Sunday’s cabinet meeting was not the first one ever held on the strategic plateau. In 2016, then prime minister Benjamin Netanyahu convened the first-ever cabinet meeting there in Ma’ale Gamla, and declared that Israel would never pull back from the heights.

Among the cabinet ministers who took part in that meeting was Naftali Bennett, who at the time was education minister. About a year earlier the future prime minister called on the government to settle 100,000 Jews on the Golan within five years.

 

UNLIKE SUNDAY'S meeting, that first cabinet meeting on the Golan was more about declarations than practical steps to populate the region.

“It is time that the international community recognizes reality,” Netanyahu said at the time. “The Golan will always remain in Israel’s hands.” His comments, and the convening of the cabinet meeting there, came against the backdrop of talks that had just resumed in Geneva over Syria’s future.

Sunday’s cabinet meeting did not come against the background of any international moves regarding the Golan Heights, and it was nearly three years after US President Donald Trump recognized Israeli sovereignty over the area in January 2019. Bennett made a point to note that the “Biden administration has made it clear that there has been no change in this policy,” something he termed “important.”

Rather, Sunday’s meeting appeared to be an attempt to align the government’s declarations about the Golan with deeds.

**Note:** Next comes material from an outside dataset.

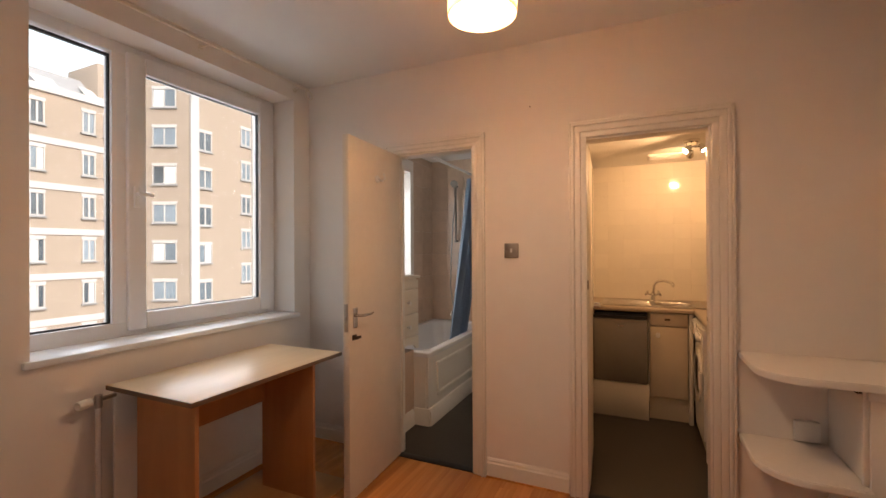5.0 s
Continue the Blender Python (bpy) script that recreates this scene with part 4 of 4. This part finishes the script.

According to the Coalition for the Israeli Golan, the demographic growth in the Golan has essentially remained stagnant, and since the enactment of the Golan Heights Law in 1981, only four additional communities have been established there.

The new plan put forward Sunday will construct another two, and aims to double the Jewish population on the plateau in five years, eventually reaching the 100,000 number Bennett talked about six years ago. To do that, new roads will have to be developed, better health services provided, and new job opportunities created. The plan calls for all of that and more – the question now is whether it will be implemented.

“In a region under dispute, in which Israel has a strategic interest in strengthening its presence, Israeli governments succeeded in settling – over a period of about half a century – only about 22,000 people. This statistic attests to meager capability in carrying out national strategic objectives and to a persistent historic failure,” reads a post on the Coalition for the Israeli Golan website that appears as if it has not been updated since 2018.

Sunday’s cabinet’s decision, if implemented, would finally render that post outdated.